Required task
Pull out every line in the data that has the string "Continue" in it.

Dataset entries
----

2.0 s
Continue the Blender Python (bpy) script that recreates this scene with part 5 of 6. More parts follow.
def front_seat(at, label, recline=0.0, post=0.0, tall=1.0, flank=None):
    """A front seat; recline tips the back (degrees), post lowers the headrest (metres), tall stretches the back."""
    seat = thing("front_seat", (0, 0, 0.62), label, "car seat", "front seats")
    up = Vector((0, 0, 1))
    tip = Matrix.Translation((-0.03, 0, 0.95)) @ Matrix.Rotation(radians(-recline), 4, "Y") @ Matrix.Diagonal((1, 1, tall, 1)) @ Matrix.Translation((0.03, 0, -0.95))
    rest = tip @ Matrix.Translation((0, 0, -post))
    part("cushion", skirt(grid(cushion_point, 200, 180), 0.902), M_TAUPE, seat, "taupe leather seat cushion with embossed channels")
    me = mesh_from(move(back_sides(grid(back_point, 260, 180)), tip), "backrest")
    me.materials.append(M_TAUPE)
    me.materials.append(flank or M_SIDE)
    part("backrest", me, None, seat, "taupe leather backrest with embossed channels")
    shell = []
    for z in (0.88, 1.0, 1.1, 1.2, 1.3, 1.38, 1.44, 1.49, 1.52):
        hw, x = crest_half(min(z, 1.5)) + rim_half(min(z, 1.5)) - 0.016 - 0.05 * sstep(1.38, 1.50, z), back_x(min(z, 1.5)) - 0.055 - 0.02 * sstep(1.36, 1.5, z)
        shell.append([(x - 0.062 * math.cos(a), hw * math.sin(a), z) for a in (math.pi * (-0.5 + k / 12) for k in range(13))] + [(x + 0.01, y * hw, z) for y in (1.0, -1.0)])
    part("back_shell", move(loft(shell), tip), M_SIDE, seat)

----

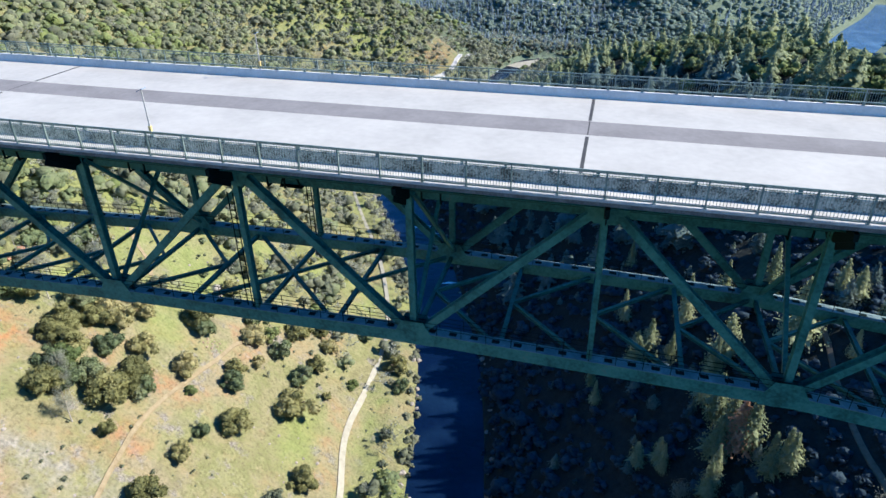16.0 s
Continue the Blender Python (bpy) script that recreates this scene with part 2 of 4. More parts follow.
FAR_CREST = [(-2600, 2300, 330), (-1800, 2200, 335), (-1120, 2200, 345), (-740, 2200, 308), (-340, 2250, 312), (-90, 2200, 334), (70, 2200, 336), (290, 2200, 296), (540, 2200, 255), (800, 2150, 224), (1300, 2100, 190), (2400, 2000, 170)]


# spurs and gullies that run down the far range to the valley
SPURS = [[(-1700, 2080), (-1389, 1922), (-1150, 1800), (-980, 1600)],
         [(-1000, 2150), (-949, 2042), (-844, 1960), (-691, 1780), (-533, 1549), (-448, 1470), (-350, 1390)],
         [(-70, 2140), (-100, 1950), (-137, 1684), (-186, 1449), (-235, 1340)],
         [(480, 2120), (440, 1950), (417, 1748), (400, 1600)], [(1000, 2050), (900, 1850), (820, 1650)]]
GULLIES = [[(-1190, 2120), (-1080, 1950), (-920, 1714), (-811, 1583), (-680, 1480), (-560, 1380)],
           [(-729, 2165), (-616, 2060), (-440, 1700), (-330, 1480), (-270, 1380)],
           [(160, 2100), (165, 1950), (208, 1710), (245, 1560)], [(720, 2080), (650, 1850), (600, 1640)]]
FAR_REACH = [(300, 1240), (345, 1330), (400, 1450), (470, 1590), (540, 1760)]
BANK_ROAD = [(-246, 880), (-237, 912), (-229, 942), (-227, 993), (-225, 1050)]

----

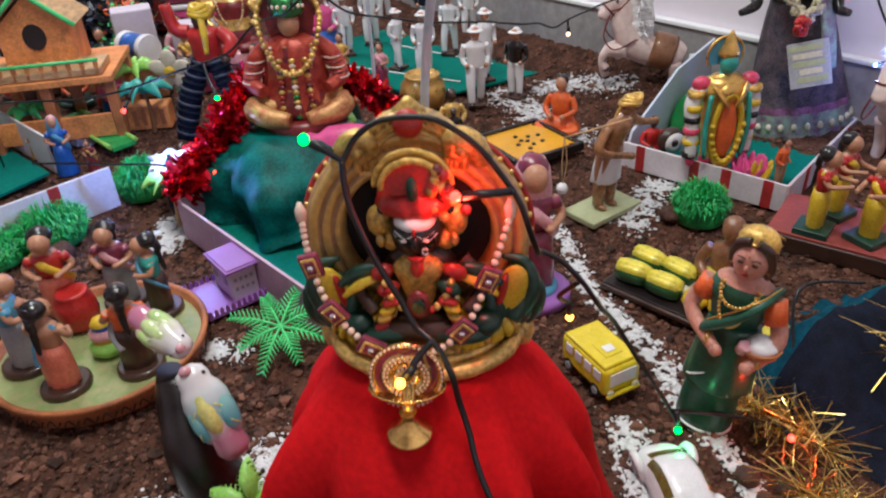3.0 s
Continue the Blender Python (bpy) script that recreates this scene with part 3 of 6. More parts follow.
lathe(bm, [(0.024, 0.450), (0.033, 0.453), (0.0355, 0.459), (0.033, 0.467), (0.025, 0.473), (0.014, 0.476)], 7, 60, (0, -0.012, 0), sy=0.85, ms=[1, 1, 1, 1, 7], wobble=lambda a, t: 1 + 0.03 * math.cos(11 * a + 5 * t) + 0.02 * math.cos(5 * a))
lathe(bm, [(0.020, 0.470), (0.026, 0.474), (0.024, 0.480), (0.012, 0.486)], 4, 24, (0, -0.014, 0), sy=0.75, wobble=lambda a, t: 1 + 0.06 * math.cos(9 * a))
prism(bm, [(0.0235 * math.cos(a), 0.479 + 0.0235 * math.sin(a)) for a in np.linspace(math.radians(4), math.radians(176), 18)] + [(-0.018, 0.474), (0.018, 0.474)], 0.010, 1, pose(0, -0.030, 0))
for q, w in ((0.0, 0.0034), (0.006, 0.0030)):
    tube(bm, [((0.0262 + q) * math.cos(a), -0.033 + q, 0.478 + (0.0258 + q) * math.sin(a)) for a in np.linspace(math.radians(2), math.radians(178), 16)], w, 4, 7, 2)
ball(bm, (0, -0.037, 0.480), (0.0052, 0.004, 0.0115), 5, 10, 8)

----

Expected answer
Continue the Blender Python (bpy) script that recreates this scene with part 5 of 6. More parts follow.
Continue the Blender Python (bpy) script that recreates this scene with part 2 of 4. More parts follow.
Continue the Blender Python (bpy) script that recreates this scene with part 3 of 6. More parts follow.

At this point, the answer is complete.